### [Exercise description]
Scan the data below. Pull out each line where "that" occurs.

-----

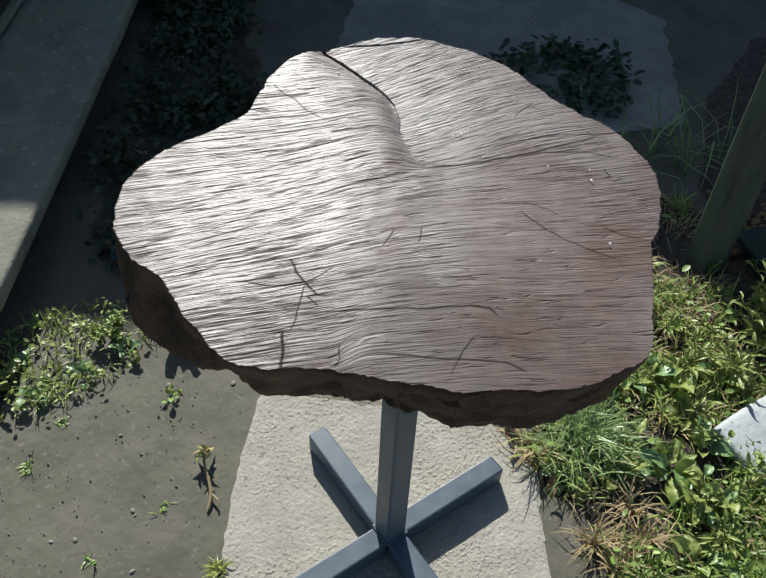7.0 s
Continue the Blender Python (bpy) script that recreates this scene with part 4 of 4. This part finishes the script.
grass_stuff("long_grass_clump", .292 + rng.normal(0, .026, n), -.262 + rng.normal(0, .024, n), rng, M_LONG, (.04, .10), .0015, 1.05, "clump of long thin green grass")
xs, ys = scatter([(.95, -.48), (1.3, -.4), (1.4, -.9), (1.0, -1.1), (.85, -.95)], 110, rng)
leaf_stuff("leaf_litter", xs, ys, rng.uniform(0, .02, len(xs)), rng, M_DEAD, (.015, .04), "pale dead leaves and litter behind the stand", .3, "leaf litter")
grass_stuff("long_grass_shade", 1.15 + rng.normal(0, .05, 46), -.24 + rng.normal(0, .06, 46), rng, M_LONG, (.1, .24), .0022, .95, "long arching grass in shade")
for x, y in ((-.484, .119), (-.53, .03), (-.15, .168), (-.30, .34), (.23, .475), (.19, .52)):
    tuft(x, y, rng)
for x, y in ((.08, .40), (.12, .515), (.06, .55), (.0, .60), (.20, .45)):
    rosette("seedling", x, y, TINY, 8, 1, .4, rng, "small green seedling in bare mud", .85)
for x, y, s, a in ((.222, .488, .05, 40), (.37, -.12, .04, 30), (.34, -.15, .03, 200), (.23, -.17, .035, 60), (.16, -.24, .03, 10), (-.45, .62, .05, 50), (-.58, .21, .03, 120), (.60, -.30, .06, 20)):
    dead_leaf(x, y, .012, s, a, rng)
dead_leaf(.206, .483, .014, .045, 200, rng, M_YELLOW, "yellow dry leaf lying on the mud")
dead_leaf(.186, .478, .012, .05, 290, rng, label="curled cup-shaped brown leaf on the mud")
dead_leaf(-.635, .172, .014, .04, 60, rng, M_YELLOW, "yellow fallen leaf at the edge of the grass")
dead_leaf(.012, -.392, .012, .04, 250, rng, label="long orange-brown dead leaf at the grass edge")
dead_leaf(1.10, -.87, .012, .05, 20, rng, M_YELLOW, "pale dry leaf on the ground behind the stand")
for x, y, k in ((.219, .449, 70), (.235, .465, 60), (.205, .455, 40), (.60, -.665, 60), (.62, -.64, 50)):
    tuft(x, y, rng, k, (.03, .05), M_GRASS, "bright yellow-green tuft of young grass")
tuft(-.04, -.414, rng, 60, (.03, .065), M_DRY, "bundle of pale dry straw at the grass edge")
tuft(.235, -.19, rng, 46, (.04, .09), M_DRY, "dry brown grass stems at the edge of the paving")
tuft(.345, -.10, rng, 36, (.04, .09), M_DRY, "dry brown grass stems at the edge of the paving")
for x, y, h in ((.143, .566, .045), (.167, .585, .05), (.128, .59, .04), (.62, -.66, .05), (-.72, 1.07, .1), (-.66, 1.1, .09), (-.78, 1.02, .09)):
    herb(x, y, rng, TINY, h, 9, 9, "bushy low weed with tiny yellow-green leaves", "bushy_weed", .75)


for x, y, h in ((.69, -.56, .15), (.62, -.50, .12), (.55, -.46, .10), (.73, -.50, .13)):
    herb(x, y, rng, SPEAR, h, 4, 12, "upright weed with narrow pale green leaves", "leafy_weed", .9)
for x, y, k in ((.122, -.32, 60), (.157, -.391, 50), (.10, -.36, 40), (.20, -.36, 40)):
    tuft(x, y, rng, k, (.03, .08), M_DRY, "dry brown grass stems at the edge of the paving")


def hollow(x, y, r, seed):
    """A dirt-filled broken hollow in a slab's face."""
    k = np.arange(28) * 2 * math.pi / 28
    rr = r * (0.75 + 0.5 * fbm(np.cos(k) * 1.6 + seed, np.sin(k) * 1.6, seed, 3))
    ring = np.stack((x + rr * np.cos(k) * 1.3, y + rr * np.sin(k), np.full(28, .0038)), -1)
    low = np.stack((x + rr * np.cos(k) * 1.36, y + rr * np.sin(k) * 1.05, np.full(28, -.004)), -1)
    v = np.concatenate(([[x, y, .0042]], ring, low))
    f = [(0, 1 + q, 1 + (q + 1) % 28) for q in range(28)] + [(1 + q, 29 + q, 29 + (q + 1) % 28, 1 + (q + 1) % 28) for q in range(28)]
    tagged(new("dirt_patch", mesh_from("dirt_patch", v, f, M_SOIL)), "dark dirt lying in a broken hollow of the paving", "dirt")


hollow(.938, .498, .036, 3)
hollow(.75, .429, .016, 8)
for x, y, r in ((.81, .30, .006), (.87, .33, .005), (.70, .36, .006), (.98, .40, .006)):
    hollow(x, y, r, x * 40)
sprig = tagged(new("dry_sprig"), "dry curled yellow-green plant sprig lying on the mud", "sprig")
part("stalk", tube(smooth_path([(-.075, .235, .002), (-.055, .242, .006), (-.035, .258, .010), (-.015, .278, .014), (.0, .288, .018)]), .0028, 6, .8), M_DRY, sprig)
part("side_shoot", tube(smooth_path([(-.052, .244, .006), (-.058, .228, .008), (-.066, .222, .006)]), .0022, 6, .6), M_DRY, sprig)
CURLED = [leaf_mesh("leaf", .024, .011, M_DRY, .8, .9, .3, seg=6), leaf_mesh("leaf", .02, .010, M_LEAF_LIGHT, .7, .9, .3, seg=6)]
for k in range(11):
    ob = under(new("curled_leaf", CURLED[k % 2]), sprig)
    ob.matrix_local = pose(-.004 + .003 * (k % 3), .284 + .004 * (k % 2), .012, 30 * k, -20 - 8 * k, 51 * k) @ Matrix.Scale(.9, 4)
tagged(part("twig", tube([(-.135, -.092, .005), (-.128, -.075, .006), (-.126, -.060, .005)], .0028, 6), M_TWIG, None), "short dark twig on the paving slab", "twig")
tagged(part("twig", tube([(-.60, .11, .004), (-.52, .135, .008), (-.46, .145, .006)], .0016, 6), M_STEM, None), "dry straw stem lying on the mud", "twig")
for x, y, k in ((-0.132, 0.532, 26), (-0.289, 0.48, 30), (-0.182, 0.602, 18), (-0.215, 0.346, 14), (-0.101, 0.298, 12), (-0.041, 0.54, 16), (-0.302, 0.328, 14), (-0.395, 0.287, 12)):
    tuft(x, y, rng_b, k, (.006, .02), M_HERB, "tiny pale green weed in bare mud")
for q in range(46):
    x, y = rng_b.uniform(-.5, .45), rng_b.uniform(.14, .66)
    if y < .16 + .42 * max(x, 0) or abs(y - .3) > .42:
        continue
    r = rng_b.uniform(.002, .0048)
    bm = bmesh.new()
    bmesh.ops.create_icosphere(bm, subdivisions=1, radius=r, matrix=pose(x, y, r * .2 - .002, 0, 0, 70 * q) @ Matrix.Diagonal((1.3, .9, .7, 1)))
    for v in bm.verts:
        v.co += Vector((noise.noise(v.co * 300), noise.noise(v.co * 310), noise.noise(v.co * 290))) * r * .35
    tagged(part("pebble", bm, M_STONE, None), "small rough stone lying on the mud", "pebble", group="pebbles on the mud")
xs, ys = scatter([(-.6, .1), (-.1, .2), (.4, .4), (.6, .6), (.0, .7), (-.35, .55), (-.5, .3)], 1100, rng)
V, F = [], []
for x, y in zip(xs, ys):
    s = abs(rng.normal(0, .0013)) + .0007
    b = len(V)
    V += [(x + s, y, -.003), (x, y + s * .8, -.003), (x - s * .9, y, -.003), (x, y - s, -.003), (x + rng.normal(0, s * .3), y, -.003 + s * 1.1)]
    F += [(b, b + 1, b + 4), (b + 1, b + 2, b + 4), (b + 2, b + 3, b + 4), (b + 3, b, b + 4)]
tagged(new("grit", mesh_from("grit", V, F, M_STONE, smooth=False)), "small stones and grit scattered on the mud", "grit", kind="stuff")


# ---- build: the buildings across the yard that shade it ----
def shade_wall(edge, dist, foot=None, thick=0.12):
    """A wall across the sunlight. edge, foot: (u along the wall, v where the shade of that edge ends on the ground)."""
    ex, ey = Vector((-math.sin(SUN_AZ), math.cos(SUN_AZ), 0)), Vector((math.cos(SUN_AZ), math.sin(SUN_AZ), 0))
    bm = bmesh.new()
    tops = [(u, (dist - v) * math.tan(SUN_EL)) for u, v in edge]
    outline = tops + ([(u, (dist - v) * math.tan(SUN_EL)) for u, v in foot] if foot else [(tops[-1][0], 0.0), (tops[0][0], 0.0)])
    f = bm.faces.new([bm.verts.new(ex * u + ey * dist + Vector((0, 0, z))) for u, z in outline])
    g = bmesh.ops.extrude_face_region(bm, geom=[f])
    bmesh.ops.translate(bm, vec=ey * thick, verts=[v for v in g["geom"] if isinstance(v, bmesh.types.BMVert)])
    bmesh.ops.recalc_face_normals(bm, faces=bm.faces)
    return bm


yard = tagged(new("outbuildings"), "plain rendered outbuildings across the yard", "building", kind="structure")
FAR = 2.6
part("shed_wall", shade_wall([(-.165, .346), (-.05, .346), (.04, .362), (.27, .45), (.55, .53), (.8, .555), (1.0, .6), (1.03, .5)], FAR), M_WALL, yard)
part("low_wall", shade_wall([(-3.4, .16), (-.95, .17), (-.8, .3), (-.6, .6), (-.36, .72), (-.355, .570), (-.165, .570)], FAR), M_WALL, yard)
part("beam", shade_wall([(-.345, .317), (-.20, .345), (-.165, .346)], FAR, [(-.165, .513), (-.345, .498)], 0.012), M_WALL, yard)
part("house_wall", shade_wall([(1.03, .44), (1.10, -.02), (1.20, -.19), (2.0, -.3), (3.4, -.4)], FAR), M_WALL, yard)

-----

### [Worked solution]
Continue the Blender Python (bpy) script that recreates this scene with part 4 of 4. This part finishes the script.
# ---- build: the buildings across the yard that shade it ----
    """A wall across the sunlight. edge, foot: (u along the wall, v where the shade of that edge ends on the ground)."""